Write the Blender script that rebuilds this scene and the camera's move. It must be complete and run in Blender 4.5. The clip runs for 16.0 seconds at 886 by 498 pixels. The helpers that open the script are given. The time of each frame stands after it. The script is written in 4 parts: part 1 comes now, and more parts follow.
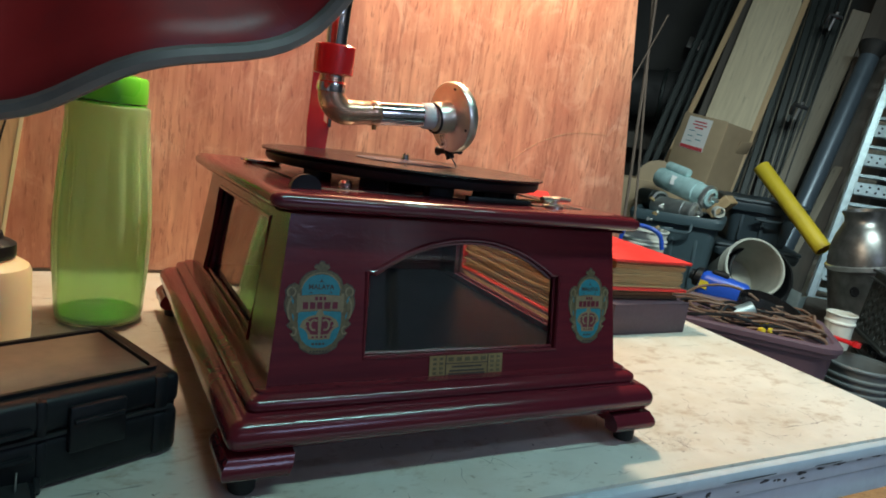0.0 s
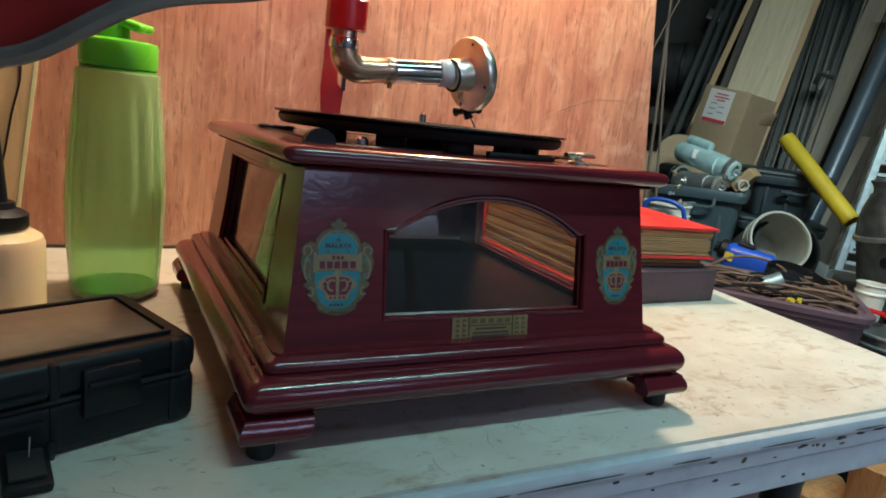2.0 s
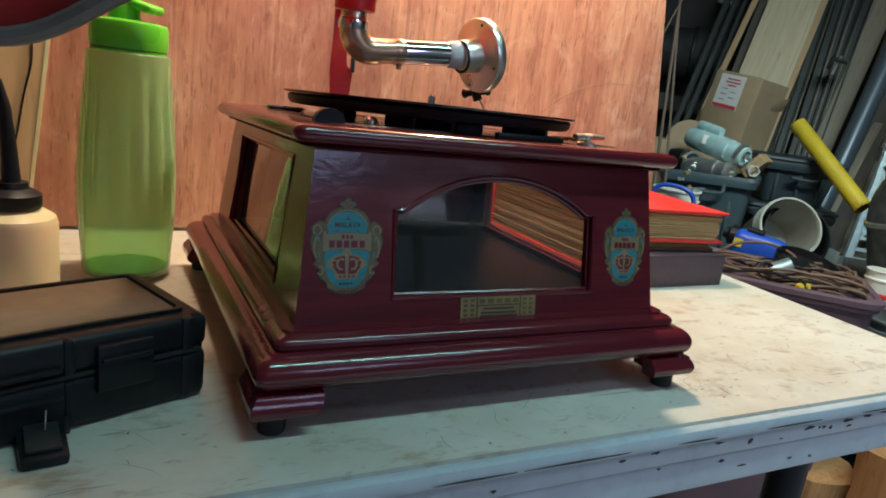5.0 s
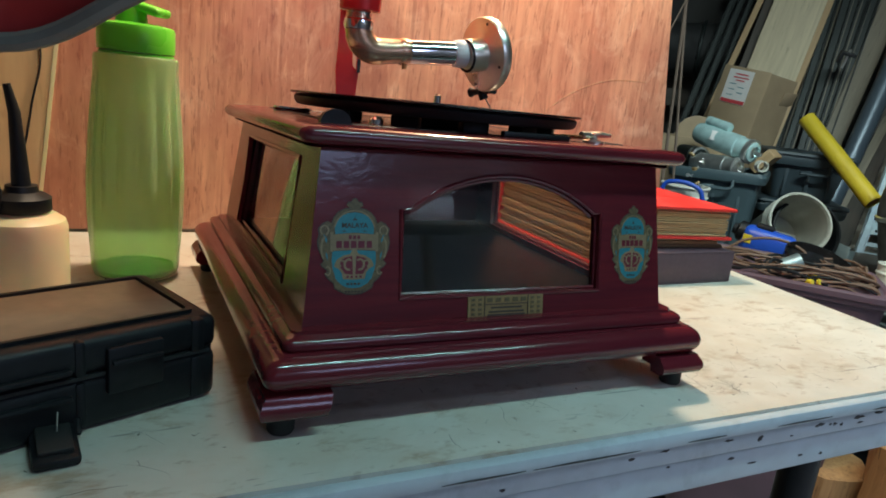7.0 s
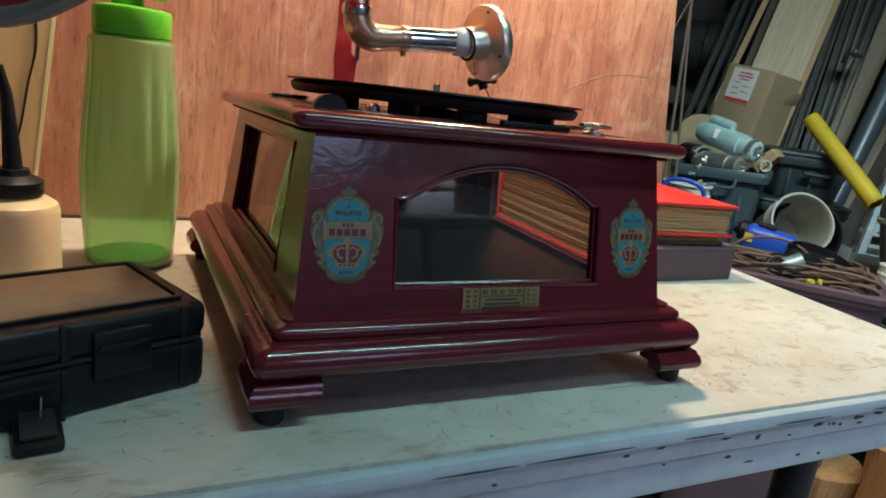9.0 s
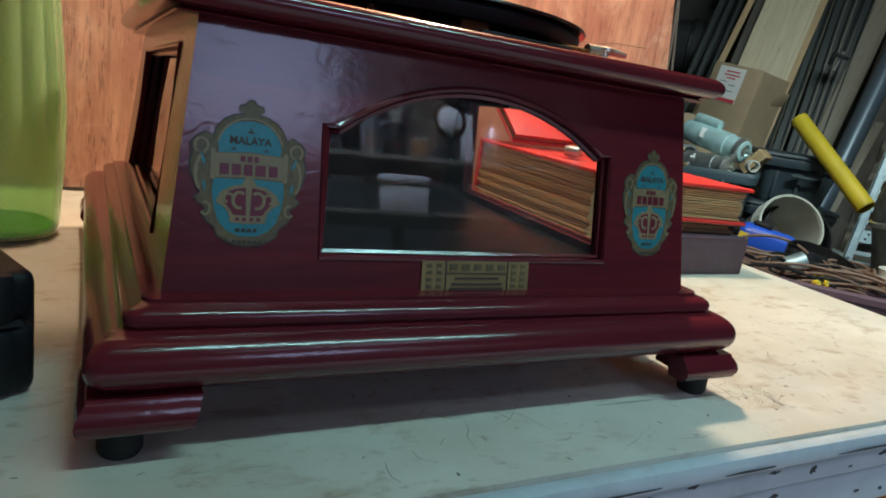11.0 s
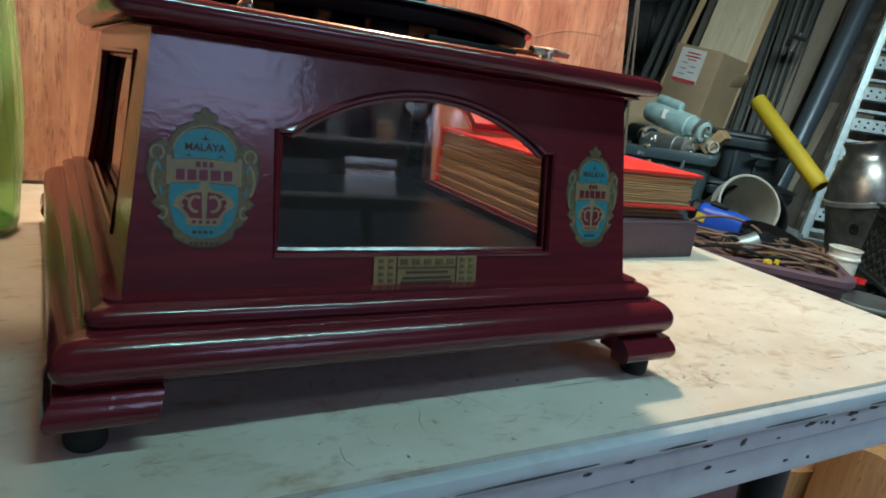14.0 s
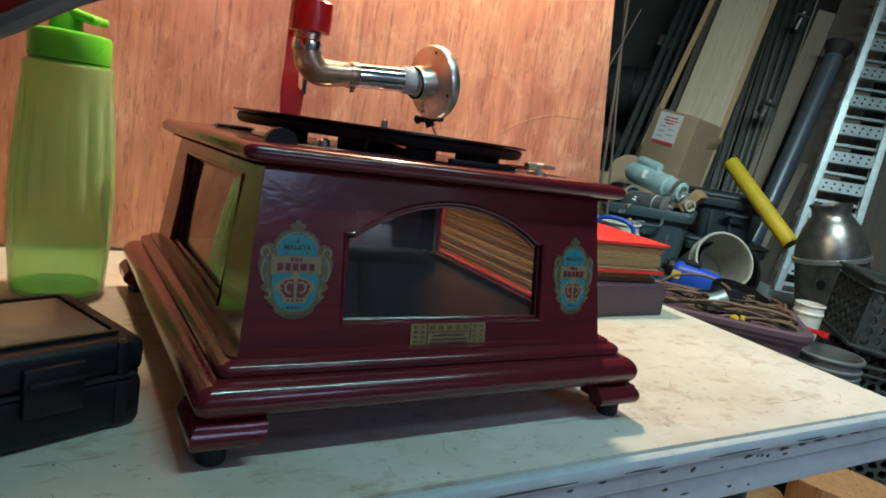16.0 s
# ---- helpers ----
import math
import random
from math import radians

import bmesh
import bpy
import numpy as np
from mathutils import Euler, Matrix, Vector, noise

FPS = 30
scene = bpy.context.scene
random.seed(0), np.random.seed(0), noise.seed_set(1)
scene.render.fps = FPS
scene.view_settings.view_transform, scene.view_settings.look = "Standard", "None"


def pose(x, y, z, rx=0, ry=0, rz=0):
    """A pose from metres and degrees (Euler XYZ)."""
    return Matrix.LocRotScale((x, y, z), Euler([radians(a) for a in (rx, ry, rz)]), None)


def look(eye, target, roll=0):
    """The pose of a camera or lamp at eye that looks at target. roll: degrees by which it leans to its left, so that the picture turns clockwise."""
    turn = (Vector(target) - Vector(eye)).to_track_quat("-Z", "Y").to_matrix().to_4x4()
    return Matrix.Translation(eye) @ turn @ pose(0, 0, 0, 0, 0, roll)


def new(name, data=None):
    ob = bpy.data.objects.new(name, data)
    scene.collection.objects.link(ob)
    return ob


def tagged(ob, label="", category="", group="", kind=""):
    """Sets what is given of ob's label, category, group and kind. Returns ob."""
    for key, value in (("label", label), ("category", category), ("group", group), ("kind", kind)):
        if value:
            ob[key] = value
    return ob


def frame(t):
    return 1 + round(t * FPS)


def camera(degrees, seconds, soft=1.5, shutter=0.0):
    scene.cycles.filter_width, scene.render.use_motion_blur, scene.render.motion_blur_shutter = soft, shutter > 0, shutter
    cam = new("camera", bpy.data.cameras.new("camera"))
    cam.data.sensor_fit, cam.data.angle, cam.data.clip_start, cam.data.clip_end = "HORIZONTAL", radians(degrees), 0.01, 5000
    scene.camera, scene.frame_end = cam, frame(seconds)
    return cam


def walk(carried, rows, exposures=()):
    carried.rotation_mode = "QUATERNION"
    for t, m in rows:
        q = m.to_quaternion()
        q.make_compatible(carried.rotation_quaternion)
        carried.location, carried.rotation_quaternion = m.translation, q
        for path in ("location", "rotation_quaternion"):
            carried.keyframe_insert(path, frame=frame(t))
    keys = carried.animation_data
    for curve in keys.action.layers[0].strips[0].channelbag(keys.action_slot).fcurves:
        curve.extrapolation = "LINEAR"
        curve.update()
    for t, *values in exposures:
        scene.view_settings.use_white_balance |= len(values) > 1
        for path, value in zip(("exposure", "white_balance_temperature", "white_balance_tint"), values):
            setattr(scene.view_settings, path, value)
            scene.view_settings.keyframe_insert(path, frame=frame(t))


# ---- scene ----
cam = camera(66.5, 16.0, 1.8)
PATH = [
    (0, (0.065, 0.107, 1.001), (1.04, 1.81, 0.615), 8.6),
    (0.5, (0.069, 0.114, 0.989), (1.0, 1.854, 0.662), 6.6),
    (1, (0.072, 0.121, 0.979), (0.996, 1.847, 0.573), 6.5),
    (1.5, (0.073, 0.12, 0.978), (0.998, 1.842, 0.553), 7.0),
    (2, (0.073, 0.12, 0.978), (1.002, 1.837, 0.542), 7.2),
    (2.5, (0.075, 0.12, 0.978), (1.008, 1.833, 0.535), 7.3),
    (3, (0.075, 0.12, 0.977), (1.011, 1.83, 0.531), 7.1),
    (3.5, (0.071, 0.118, 0.975), (1.006, 1.828, 0.527), 7.1),
    (4, (0.07, 0.118, 0.974), (0.997, 1.83, 0.517), 7.4),
    (4.5, (0.071, 0.117, 0.974), (0.987, 1.831, 0.502), 7.5),
    (7, (0.072, 0.116, 0.975), (0.958, 1.842, 0.491), 6.6),
    (7.5, (0.072, 0.118, 0.972), (0.958, 1.846, 0.491), 6.8),
    (8, (0.072, 0.12, 0.971), (0.953, 1.85, 0.489), 7.1),
    (8.5, (0.076, 0.121, 0.969), (0.955, 1.851, 0.485), 7.3),
    (8.7, (0.076, 0.12, 0.97), (0.957, 1.848, 0.48), 7.4),
    (10.8, (0.148, 0.208, 0.93), (1.069, 1.912, 0.43), 8.8),
    (11, (0.152, 0.228, 0.913), (1.098, 1.927, 0.444), 8.9),
    (11.5, (0.158, 0.233, 0.906), (1.146, 1.911, 0.446), 9.7),
    (12, (0.16, 0.233, 0.903), (1.179, 1.891, 0.441), 9.8),
    (12.5, (0.161, 0.232, 0.901), (1.199, 1.876, 0.433), 9.6),
    (13, (0.163, 0.233, 0.899), (1.209, 1.869, 0.421), 9.3),
    (13.5, (0.161, 0.232, 0.902), (1.209, 1.862, 0.408), 9.2),
    (14, (0.152, 0.209, 0.927), (1.173, 1.85, 0.415), 8.8),
    (14.5, (0.116, 0.156, 0.956), (1.089, 1.826, 0.439), 8.8),
    (15, (0.065, 0.127, 0.968), (1.079, 1.792, 0.522), 9.8),
    (15.5, (0.06, 0.123, 0.975), (1.104, 1.78, 0.567), 10.2),
    (16, (0.069, 0.123, 0.971), (1.12, 1.782, 0.596), 9.4),
]
walk(cam, [(t, look(eye, target, roll)) for t, eye, target, roll in PATH])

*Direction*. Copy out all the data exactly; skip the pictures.

*Written solution*.
Write the Blender script that rebuilds this scene and the camera's move. It must be complete and run in Blender 4.5. The clip runs for 16.0 seconds at 886 by 498 pixels. The helpers that open the script are given. The time of each frame stands after it. The script is written in 4 parts: part 1 comes now, and more parts follow.
0.0 s
2.0 s
5.0 s
7.0 s
9.0 s
11.0 s
14.0 s
16.0 s
# ---- helpers ----
import math
import random
from math import radians

import bmesh
import bpy
import numpy as np
from mathutils import Euler, Matrix, Vector, noise

FPS = 30
scene = bpy.context.scene
random.seed(0), np.random.seed(0), noise.seed_set(1)
scene.render.fps = FPS
scene.view_settings.view_transform, scene.view_settings.look = "Standard", "None"


def pose(x, y, z, rx=0, ry=0, rz=0):
    """A pose from metres and degrees (Euler XYZ)."""
    return Matrix.LocRotScale((x, y, z), Euler([radians(a) for a in (rx, ry, rz)]), None)


def look(eye, target, roll=0):
    """The pose of a camera or lamp at eye that looks at target. roll: degrees by which it leans to its left, so that the picture turns clockwise."""
    turn = (Vector(target) - Vector(eye)).to_track_quat("-Z", "Y").to_matrix().to_4x4()
    return Matrix.Translation(eye) @ turn @ pose(0, 0, 0, 0, 0, roll)


def new(name, data=None):
    ob = bpy.data.objects.new(name, data)
    scene.collection.objects.link(ob)
    return ob


def tagged(ob, label="", category="", group="", kind=""):
    """Sets what is given of ob's label, category, group and kind. Returns ob."""
    for key, value in (("label", label), ("category", category), ("group", group), ("kind", kind)):
        if value:
            ob[key] = value
    return ob


def frame(t):
    return 1 + round(t * FPS)


def camera(degrees, seconds, soft=1.5, shutter=0.0):
    scene.cycles.filter_width, scene.render.use_motion_blur, scene.render.motion_blur_shutter = soft, shutter > 0, shutter
    cam = new("camera", bpy.data.cameras.new("camera"))
    cam.data.sensor_fit, cam.data.angle, cam.data.clip_start, cam.data.clip_end = "HORIZONTAL", radians(degrees), 0.01, 5000
    scene.camera, scene.frame_end = cam, frame(seconds)
    return cam


def walk(carried, rows, exposures=()):
    carried.rotation_mode = "QUATERNION"
    for t, m in rows:
        q = m.to_quaternion()
        q.make_compatible(carried.rotation_quaternion)
        carried.location, carried.rotation_quaternion = m.translation, q
        for path in ("location", "rotation_quaternion"):
            carried.keyframe_insert(path, frame=frame(t))
    keys = carried.animation_data
    for curve in keys.action.layers[0].strips[0].channelbag(keys.action_slot).fcurves:
        curve.extrapolation = "LINEAR"
        curve.update()
    for t, *values in exposures:
        scene.view_settings.use_white_balance |= len(values) > 1
        for path, value in zip(("exposure", "white_balance_temperature", "white_balance_tint"), values):
            setattr(scene.view_settings, path, value)
            scene.view_settings.keyframe_insert(path, frame=frame(t))


# ---- scene ----
cam = camera(66.5, 16.0, 1.8)
PATH = [
    (0, (0.065, 0.107, 1.001), (1.04, 1.81, 0.615), 8.6),
    (0.5, (0.069, 0.114, 0.989), (1.0, 1.854, 0.662), 6.6),
    (1, (0.072, 0.121, 0.979), (0.996, 1.847, 0.573), 6.5),
    (1.5, (0.073, 0.12, 0.978), (0.998, 1.842, 0.553), 7.0),
    (2, (0.073, 0.12, 0.978), (1.002, 1.837, 0.542), 7.2),
    (2.5, (0.075, 0.12, 0.978), (1.008, 1.833, 0.535), 7.3),
    (3, (0.075, 0.12, 0.977), (1.011, 1.83, 0.531), 7.1),
    (3.5, (0.071, 0.118, 0.975), (1.006, 1.828, 0.527), 7.1),
    (4, (0.07, 0.118, 0.974), (0.997, 1.83, 0.517), 7.4),
    (4.5, (0.071, 0.117, 0.974), (0.987, 1.831, 0.502), 7.5),
    (7, (0.072, 0.116, 0.975), (0.958, 1.842, 0.491), 6.6),
    (7.5, (0.072, 0.118, 0.972), (0.958, 1.846, 0.491), 6.8),
    (8, (0.072, 0.12, 0.971), (0.953, 1.85, 0.489), 7.1),
    (8.5, (0.076, 0.121, 0.969), (0.955, 1.851, 0.485), 7.3),
    (8.7, (0.076, 0.12, 0.97), (0.957, 1.848, 0.48), 7.4),
    (10.8, (0.148, 0.208, 0.93), (1.069, 1.912, 0.43), 8.8),
    (11, (0.152, 0.228, 0.913), (1.098, 1.927, 0.444), 8.9),
    (11.5, (0.158, 0.233, 0.906), (1.146, 1.911, 0.446), 9.7),
    (12, (0.16, 0.233, 0.903), (1.179, 1.891, 0.441), 9.8),
    (12.5, (0.161, 0.232, 0.901), (1.199, 1.876, 0.433), 9.6),
    (13, (0.163, 0.233, 0.899), (1.209, 1.869, 0.421), 9.3),
    (13.5, (0.161, 0.232, 0.902), (1.209, 1.862, 0.408), 9.2),
    (14, (0.152, 0.209, 0.927), (1.173, 1.85, 0.415), 8.8),
    (14.5, (0.116, 0.156, 0.956), (1.089, 1.826, 0.439), 8.8),
    (15, (0.065, 0.127, 0.968), (1.079, 1.792, 0.522), 9.8),
    (15.5, (0.06, 0.123, 0.975), (1.104, 1.78, 0.567), 10.2),
    (16, (0.069, 0.123, 0.971), (1.12, 1.782, 0.596), 9.4),
]
walk(cam, [(t, look(eye, target, roll)) for t, eye, target, roll in PATH])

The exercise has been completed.